Trading on data is a strategy of taking the appropriate position in response to macroeconomic events, thus hoping that they will have a significant impact on the price of a given instrument and allow the investor to make a quick profit. In practice, it simply means buying a given asset at the moment of the announcement of information that may, in the investor’s opinion, positively affect the price of the asset in the future.

 

Does trading on data pay off?

Already logically judging, trading on data can pay off. With access to new information, we can more easily predict the price direction of an asset in the future. The strategy of trading on data is successfully used by major investment funds. However, from the point of view of an individual investor, trading on data has several significant disadvantages.

What are the disadvantages of trading on data?

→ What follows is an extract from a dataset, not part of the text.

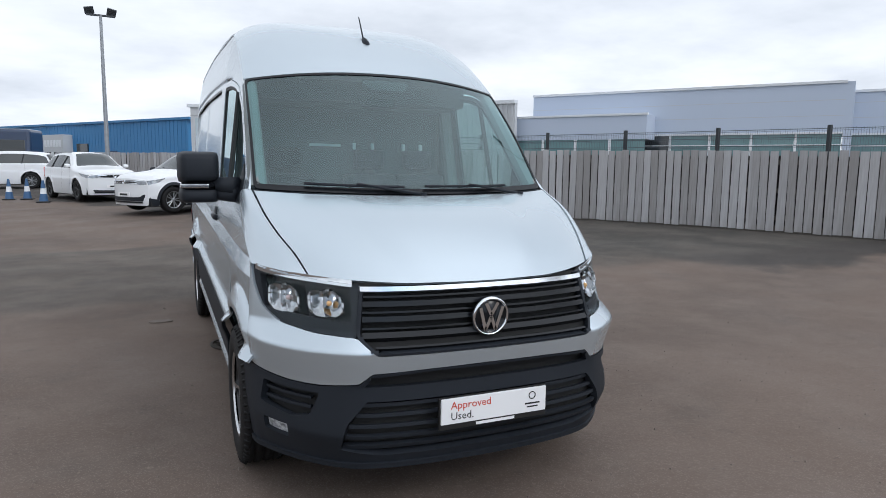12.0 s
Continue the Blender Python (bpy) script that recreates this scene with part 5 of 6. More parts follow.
def make_car(name, spec, paint, at, heading, label, category="car", glazed=True, clad=False, rails=False, plate=True, wheel_face=None, group="parked vehicles", carded=False):
    L, W, H, wb, fo, r, belt = (spec[k] for k in ("L", "W", "H", "wb", "fo", "r", "belt"))
    hl, hw = L / 2, W / 2
    yf, yr = hl - fo, hl - fo - wb           # axles
    x0, y0 = at
    car = empty(name, pose(x0, y0, lift(x0, y0), 0, 0, heading), label, category, group)
    T = np.array(spec["top"]) * np.array([hl, hl, H, H, hw])
    k = np.arange(len(T))
    oy = np.argsort(T[:, 0])
    edge_z = lambda y: cr(T[oy, 0], T[oy, 2], np.clip(y, T[-1, 0], T[0, 0]))
    edge_x = lambda y: cr(T[oy, 0], T[oy, 4], np.clip(y, T[-1, 0], T[0, 0]))
    ye0, ye1 = T[-1, 0], T[0, 0]

    def plan(y):
        return hw * (1 - 0.16 * np.clip((y - (ye1 - 0.55)) / 0.55, 0, 1) ** 2.2 - 0.10 * np.clip(((ye0 + 0.5) - y) / 0.5, 0, 1) ** 2.2)

    def side(Y, Z):
        ez, ex, w = edge_z(Y), edge_x(Y), plan(Y)
        zb = np.minimum(belt, ez - 0.10)
        body = cr([0.15, 0.28, 0.5, 0.72, 0.80, 1.6], [0.93, 0.97, 0.995, 1.0, 0.985, 0.955], Z)
        t = np.clip((Z - zb) / np.maximum(ez - zb, 0.02), 0, 1)
        cab = np.where(ez > belt + 0.15, t, t ** 2)
        low = w * body
        bx = w * cr([0.15, 0.28, 0.5, 0.72, 0.80, 1.6], [0.93, 0.97, 0.995, 1.0, 0.985, 0.955], zb)
        X = np.where(Z <= zb, low, bx + (ex - bx) * cab)
        for yc in (yf, yr):
            d = np.hypot(Y - yc, Z - r)
            X = X + 0.018 * sstep(r + 0.16, r + 0.07, d)
        return X

    zs = 0.20 if H < 2.2 else 0.33
    arches = [[(yc + (r + 0.055) * math.cos(a), r + (r + 0.055) * math.sin(a)) for a in np.linspace(0, math.pi, 17)] + [(yc - r - 0.055, 0.0), (yc + r + 0.055, 0.0)] for yc in (yf, yr)]
    gl = []
    A = T[3]           # head of the windscreen
    cow = T[2]
    roof_end = [row for row in T if row[2] > 0.86 * H][-1]
    yb0 = cow[0] - 0.10 * L / 4.4
    frame_ = 0.065
    if glazed:
        zt = lambda y: float(edge_z(np.array(y))) - frame_
        tail = roof_end[0] - (0.20 if H < 1.75 else 0.05)
        ys = np.linspace(A[0] - 0.10, tail + 0.20, 7)
        side_glass = [(yb0 - 0.05, belt + 0.015), (tail - 0.05, belt + 0.05), (tail + 0.10, zt(tail + 0.2) - 0.03)] + [(y, zt(y)) for y in ys[::-1]]
        gl = [side_glass]
    elif H > 2.2 or name == "van" or "van" in name:
        zt = lambda y: min(float(edge_z(np.array(y))) - frame_, 0.80 * H)
        gl = [[(yb0 - 0.02, belt + 0.01), (yb0 - 0.02 - 0.95, belt + 0.01), (yb0 - 1.0, zt(yb0 - 1.0)), (A[0] - 0.02, zt(A[0])), ]]
    for s in (1, -1):
        keep = [(ye1, zs + 0.02)] + [(y, float(edge_z(np.array(y)))) for y in np.linspace(ye1, ye0, 40)] + [(ye0, zs + 0.05)] + [(yr - r, zs), (yf + r, zs)]
        skin("body_side", ye0, ye1, zs - 0.01, H, 0.035, 0.03, lambda Y, Z, s=s: (s * side(Y, Z), Y, Z), paint, car, keep, arches, rim=0.02, out=(s, 0, 0))
        for g in gl:
            skin("side_glass", min(p[0] for p in g), max(p[0] for p in g), belt, H, 0.06, 0.05, lambda Y, Z, s=s: (s * (side(Y, Z) + 0.006), Y, Z), M_CARGLASS, car, rounded(g, 0.05), rim=0.008, out=(s, 0, 0))
        if glazed:
            for yp in ((yf + yr) / 2 - 0.02, (yf + yr) / 2 - 0.98 if L > 4.0 else yr):
                if yp > tail:
                    a, b = [(s * (float(side(np.array(yp + dy), np.array(z))) + 0.010), yp + dy, z) for dy, z in ((0, belt + 0.02), (-0.05, zt(yp - 0.05)))]
                    part("door_pillar", bar(a, b, 0.022, 0.022, 4), M_GLOSSBLACK, car)
        for yp in ((yf - r - 0.22), (yf + yr) / 2 - 0.02) + (() if H > 1.75 else (yr + r * 0.6,)):
            z0_, z1_ = 0.34, min(belt, float(edge_z(np.array(yp))) - 0.1)
            skin("door_gap", yp - 0.004, yp + 0.004, z0_, z1_, 0.004, 0.06, lambda Y, Z, s=s: (s * (side(Y, Z) + 0.002), Y, Z), M_SEAL, car, rim=0, out=(s, 0, 0))
        for yp in ((yf + yr) / 2 + 0.10, (yf + yr) / 2 - 0.85):
            x = float(side(np.array(yp), np.array(belt - 0.10)))
            part("door_handle", block(s * x - 0.018, s * x + 0.018, yp - 0.10, yp + 0.08, belt - 0.125, belt - 0.095, 0.006), paint if not clad else paint, car)
        if clad or H > 2.2:
            zc = 0.34 if H < 2.2 else 0.72
            keep2 = [(ye1 - 0.02, zs), (ye1 - 0.02, zc + 0.06), (yf + r, zc), (ye0 + 0.05, zc), (ye0 + 0.05, zs)]
            skin("side_cladding", ye0, ye1, zs - 0.01, zc + 0.1, 0.08, 0.04, lambda Y, Z, s=s: (s * (side(Y, Z) + 0.007), Y, Z), M_BLACKPLASTIC, car, keep2, arches, rim=0.015, out=(s, 0, 0))
            for yc in (yf, yr):
                ring = [(yc + (r + 0.125) * math.cos(a), r + (r + 0.125) * math.sin(a)) for a in np.linspace(0, math.pi, 17)]
                if H < 2.2:
                    skin("arch_trim", yc - r - 0.14, yc + r + 0.14, r, 2 * r + 0.15, 0.04, 0.04, lambda Y, Z, s=s: (s * (side(Y, Z) + 0.009), Y, Z), M_BLACKPLASTIC, car, ring, arches, rim=0.015, out=(s, 0, 0))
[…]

One disadvantage from the point of view of the average investor is that we are actually “trading” news that is no longer really news. The information we have acquired will certainly get at least fractions of a second sooner to an investment fund and will be able to analyze and use it faster. In order to be able to react as quickly as possible, fund headquarters are located on Wall Street so as not to waste even the fractions of milliseconds necessary for data transmission. We, therefore, by entering into a transaction, are already buying an asset, the price of which includes news.

Why is trading on data complicated?

Another problem may be that we are not quite able to predict the reactions of other investors to a given piece of information – something that is a positive sign for us may turn out to be bad news for others. In practice, when using trading on data, we try to empathize with other investors and deal with psychology – trying to predict the behavior of other market participants.

Trading on data vs. insider trading

One particular type of trading on data is insider trading. This is, in practice, insider trading. This type of trading gives a great advantage to market participants who engage in it – for this reason, however, it is illegal and its use in various countries is even punishable by imprisonment.